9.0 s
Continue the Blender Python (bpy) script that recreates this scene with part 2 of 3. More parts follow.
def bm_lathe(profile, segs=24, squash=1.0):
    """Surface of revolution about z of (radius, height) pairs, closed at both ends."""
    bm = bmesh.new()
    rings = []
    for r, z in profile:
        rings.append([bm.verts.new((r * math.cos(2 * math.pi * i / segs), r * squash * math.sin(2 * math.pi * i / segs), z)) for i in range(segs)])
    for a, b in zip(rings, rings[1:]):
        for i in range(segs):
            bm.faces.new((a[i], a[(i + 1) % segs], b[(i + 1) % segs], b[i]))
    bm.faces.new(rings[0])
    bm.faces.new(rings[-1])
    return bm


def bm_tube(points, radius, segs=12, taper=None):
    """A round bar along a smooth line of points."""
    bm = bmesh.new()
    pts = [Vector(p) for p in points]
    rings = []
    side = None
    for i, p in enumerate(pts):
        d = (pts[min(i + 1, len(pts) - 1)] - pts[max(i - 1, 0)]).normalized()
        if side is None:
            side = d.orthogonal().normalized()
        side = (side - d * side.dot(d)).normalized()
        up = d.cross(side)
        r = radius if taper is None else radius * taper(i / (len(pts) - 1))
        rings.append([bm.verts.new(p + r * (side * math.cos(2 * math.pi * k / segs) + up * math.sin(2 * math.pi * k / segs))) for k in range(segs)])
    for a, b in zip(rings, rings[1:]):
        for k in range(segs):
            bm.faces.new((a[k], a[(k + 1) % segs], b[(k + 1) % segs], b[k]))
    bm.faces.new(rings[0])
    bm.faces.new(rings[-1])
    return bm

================

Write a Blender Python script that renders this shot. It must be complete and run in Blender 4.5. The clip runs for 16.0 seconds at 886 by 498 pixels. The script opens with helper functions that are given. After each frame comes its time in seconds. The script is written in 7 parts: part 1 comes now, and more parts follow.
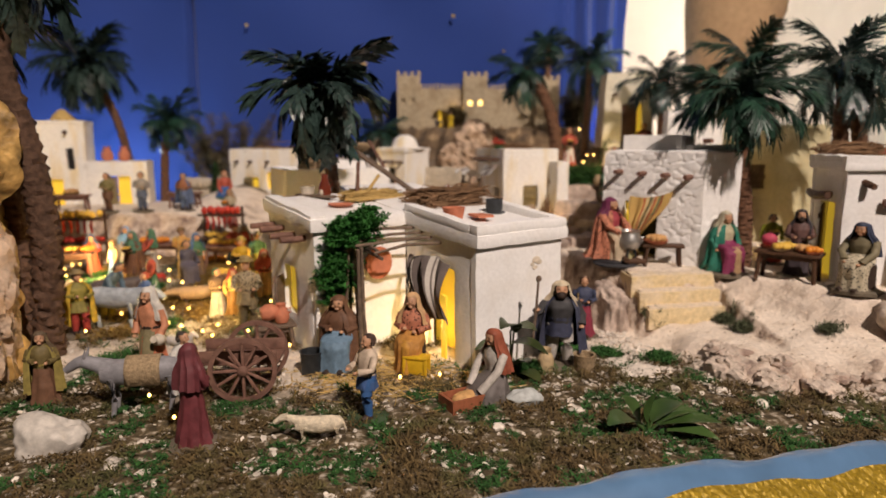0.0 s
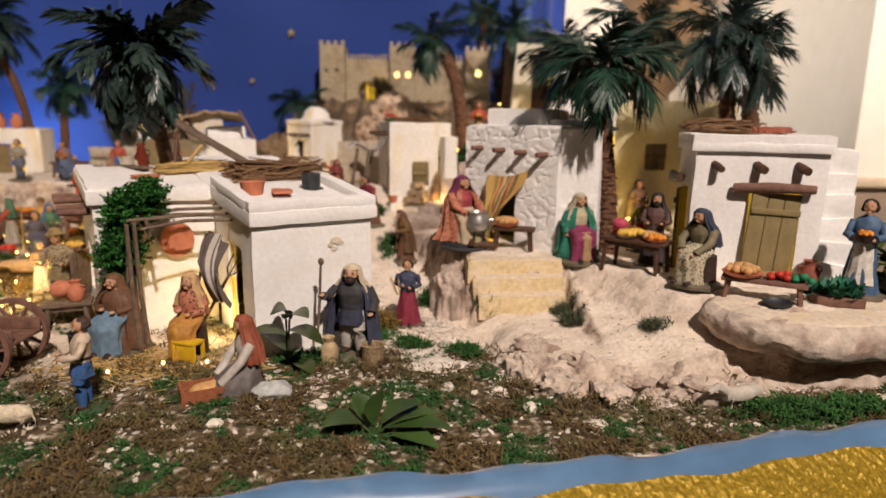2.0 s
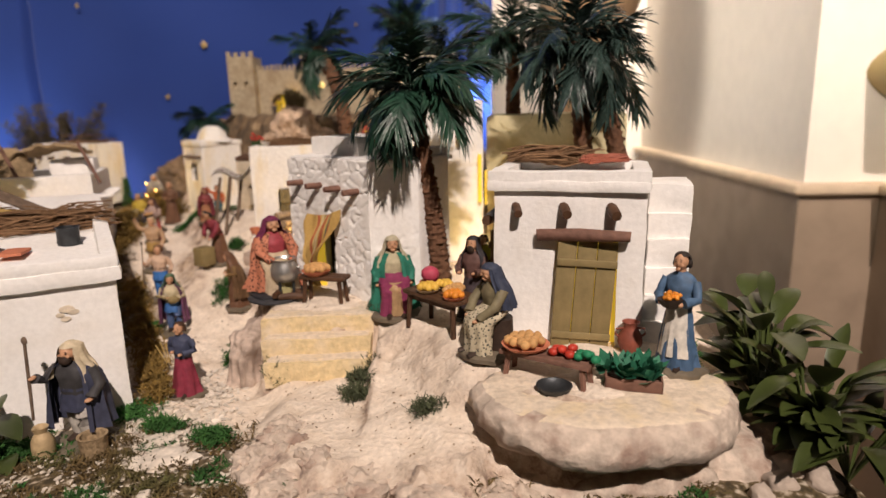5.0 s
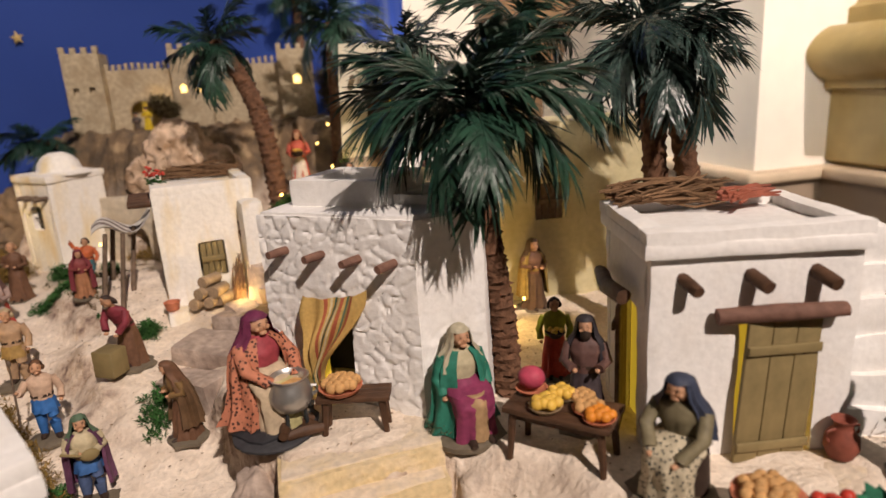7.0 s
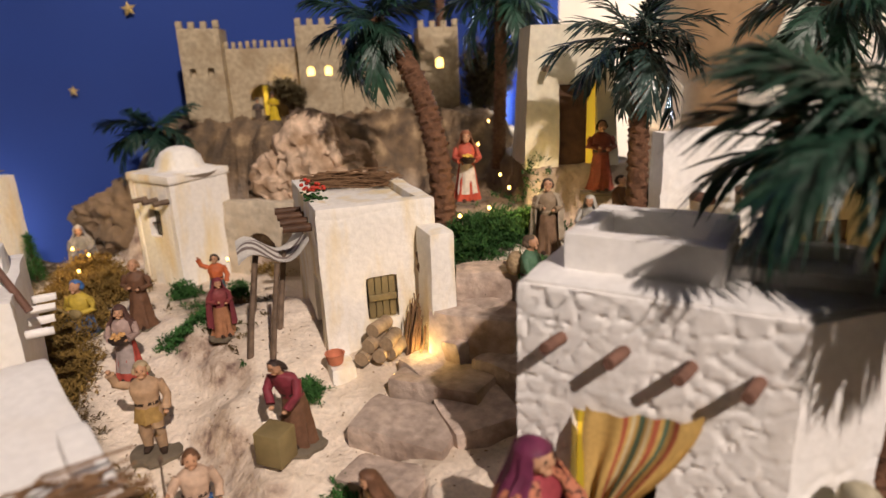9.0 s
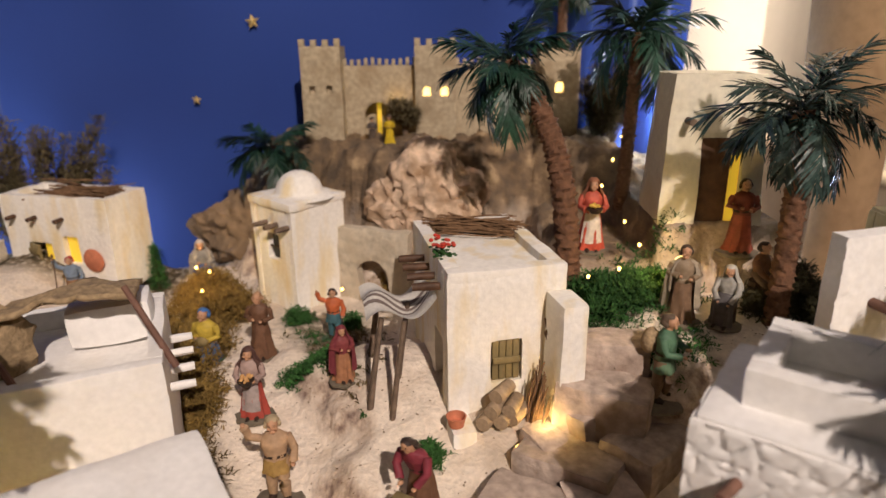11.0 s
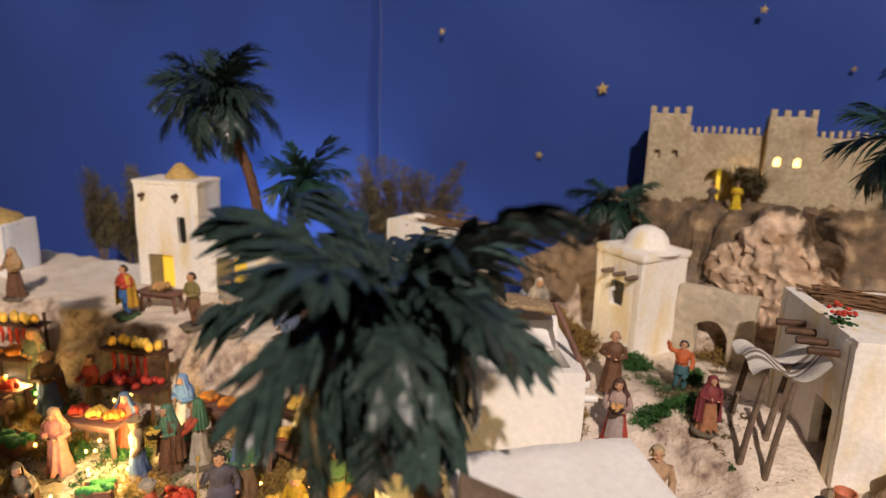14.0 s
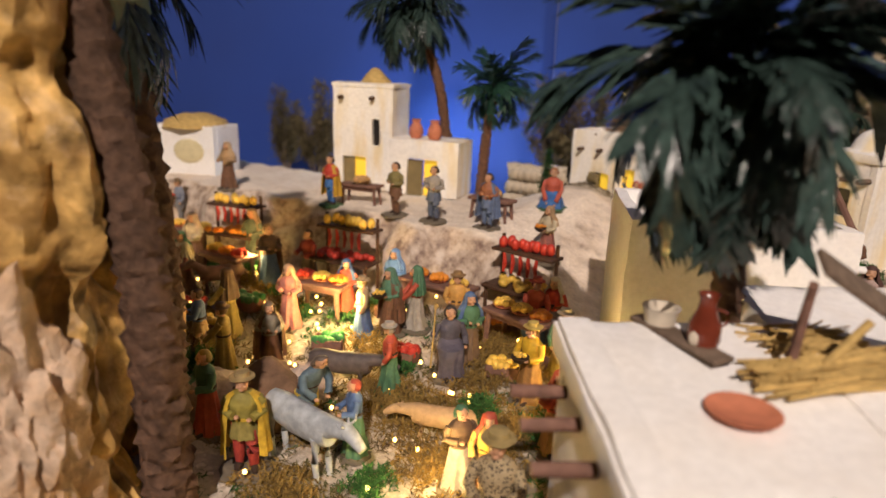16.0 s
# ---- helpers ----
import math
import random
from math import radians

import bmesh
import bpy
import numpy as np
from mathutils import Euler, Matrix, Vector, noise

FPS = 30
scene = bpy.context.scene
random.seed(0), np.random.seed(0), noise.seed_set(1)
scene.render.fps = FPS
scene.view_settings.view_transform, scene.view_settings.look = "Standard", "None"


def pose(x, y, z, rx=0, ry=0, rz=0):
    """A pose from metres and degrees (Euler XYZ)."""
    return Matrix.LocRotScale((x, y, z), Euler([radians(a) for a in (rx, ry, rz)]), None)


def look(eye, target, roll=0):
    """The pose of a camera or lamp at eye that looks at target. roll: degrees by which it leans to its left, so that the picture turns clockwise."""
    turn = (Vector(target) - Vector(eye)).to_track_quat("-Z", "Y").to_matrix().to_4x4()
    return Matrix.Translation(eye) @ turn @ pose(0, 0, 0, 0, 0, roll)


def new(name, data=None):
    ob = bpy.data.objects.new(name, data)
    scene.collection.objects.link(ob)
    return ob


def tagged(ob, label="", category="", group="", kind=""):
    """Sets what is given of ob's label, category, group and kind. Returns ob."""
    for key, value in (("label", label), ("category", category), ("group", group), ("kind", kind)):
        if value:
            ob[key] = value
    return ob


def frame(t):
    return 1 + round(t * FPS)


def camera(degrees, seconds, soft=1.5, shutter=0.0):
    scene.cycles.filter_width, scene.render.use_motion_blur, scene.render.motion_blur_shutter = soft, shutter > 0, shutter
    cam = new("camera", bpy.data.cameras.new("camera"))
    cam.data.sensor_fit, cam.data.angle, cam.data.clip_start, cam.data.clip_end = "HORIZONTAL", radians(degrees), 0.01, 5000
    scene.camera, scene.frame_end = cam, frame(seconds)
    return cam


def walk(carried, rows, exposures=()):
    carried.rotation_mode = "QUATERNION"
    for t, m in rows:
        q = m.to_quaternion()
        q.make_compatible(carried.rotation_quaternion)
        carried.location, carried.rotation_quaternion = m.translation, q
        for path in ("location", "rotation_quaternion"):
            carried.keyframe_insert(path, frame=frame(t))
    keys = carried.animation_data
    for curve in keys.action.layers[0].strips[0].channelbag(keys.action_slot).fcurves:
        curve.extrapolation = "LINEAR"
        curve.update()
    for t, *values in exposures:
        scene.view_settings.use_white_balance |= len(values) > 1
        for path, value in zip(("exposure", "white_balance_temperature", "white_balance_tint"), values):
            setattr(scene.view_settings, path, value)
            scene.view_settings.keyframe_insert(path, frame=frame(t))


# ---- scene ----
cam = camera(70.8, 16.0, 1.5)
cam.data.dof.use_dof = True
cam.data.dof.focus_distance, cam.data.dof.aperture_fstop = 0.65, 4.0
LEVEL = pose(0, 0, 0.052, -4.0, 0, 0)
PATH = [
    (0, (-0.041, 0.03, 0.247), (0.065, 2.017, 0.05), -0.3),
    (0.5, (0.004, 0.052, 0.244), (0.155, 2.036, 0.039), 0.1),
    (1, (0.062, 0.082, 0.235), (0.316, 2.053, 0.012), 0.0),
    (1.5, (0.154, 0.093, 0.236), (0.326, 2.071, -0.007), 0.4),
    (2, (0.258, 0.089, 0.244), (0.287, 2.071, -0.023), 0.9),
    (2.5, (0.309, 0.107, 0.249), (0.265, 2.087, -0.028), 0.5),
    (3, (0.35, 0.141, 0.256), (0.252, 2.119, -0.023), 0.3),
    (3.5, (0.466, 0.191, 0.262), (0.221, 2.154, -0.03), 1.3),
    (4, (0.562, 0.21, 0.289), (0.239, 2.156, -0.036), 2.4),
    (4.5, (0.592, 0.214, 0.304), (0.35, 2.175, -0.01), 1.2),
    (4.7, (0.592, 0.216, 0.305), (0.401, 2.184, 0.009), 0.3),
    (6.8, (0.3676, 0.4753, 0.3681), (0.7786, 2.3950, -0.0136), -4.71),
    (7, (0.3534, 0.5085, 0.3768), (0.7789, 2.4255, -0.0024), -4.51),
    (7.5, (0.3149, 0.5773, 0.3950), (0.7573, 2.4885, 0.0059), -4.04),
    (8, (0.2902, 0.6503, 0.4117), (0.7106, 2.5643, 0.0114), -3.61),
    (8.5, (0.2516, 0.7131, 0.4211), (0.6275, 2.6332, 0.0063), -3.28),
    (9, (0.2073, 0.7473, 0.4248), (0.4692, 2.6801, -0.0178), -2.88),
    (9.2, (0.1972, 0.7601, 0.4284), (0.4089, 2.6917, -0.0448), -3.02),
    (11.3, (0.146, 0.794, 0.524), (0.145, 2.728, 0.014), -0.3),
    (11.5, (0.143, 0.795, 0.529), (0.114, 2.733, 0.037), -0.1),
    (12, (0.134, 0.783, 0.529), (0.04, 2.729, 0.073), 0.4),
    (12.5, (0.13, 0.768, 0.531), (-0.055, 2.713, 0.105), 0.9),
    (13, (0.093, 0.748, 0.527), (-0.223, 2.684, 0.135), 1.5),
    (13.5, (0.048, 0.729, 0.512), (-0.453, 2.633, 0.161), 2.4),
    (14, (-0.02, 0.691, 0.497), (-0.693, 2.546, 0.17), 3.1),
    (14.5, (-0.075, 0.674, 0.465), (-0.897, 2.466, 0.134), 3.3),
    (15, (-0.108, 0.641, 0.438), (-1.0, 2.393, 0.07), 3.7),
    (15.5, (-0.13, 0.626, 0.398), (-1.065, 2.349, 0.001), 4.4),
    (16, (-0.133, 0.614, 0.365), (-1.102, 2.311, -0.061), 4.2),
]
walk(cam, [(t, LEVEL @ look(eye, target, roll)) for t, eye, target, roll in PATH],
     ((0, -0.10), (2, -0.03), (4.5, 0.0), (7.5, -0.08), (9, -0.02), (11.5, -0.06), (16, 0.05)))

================

REQUIREMENT » Proceeding from the line containing "ob = bpy.data.objects.new(name, data)" through the line containing "return 1 + round(t * FPS)", transcribe the lines above exactly, both end lines included.

THE RESPONSE »
    ob = bpy.data.objects.new(name, data)
    scene.collection.objects.link(ob)
    return ob


def tagged(ob, label="", category="", group="", kind=""):
    """Sets what is given of ob's label, category, group and kind. Returns ob."""
    for key, value in (("label", label), ("category", category), ("group", group), ("kind", kind)):
        if value:
            ob[key] = value
    return ob


def frame(t):
    return 1 + round(t * FPS)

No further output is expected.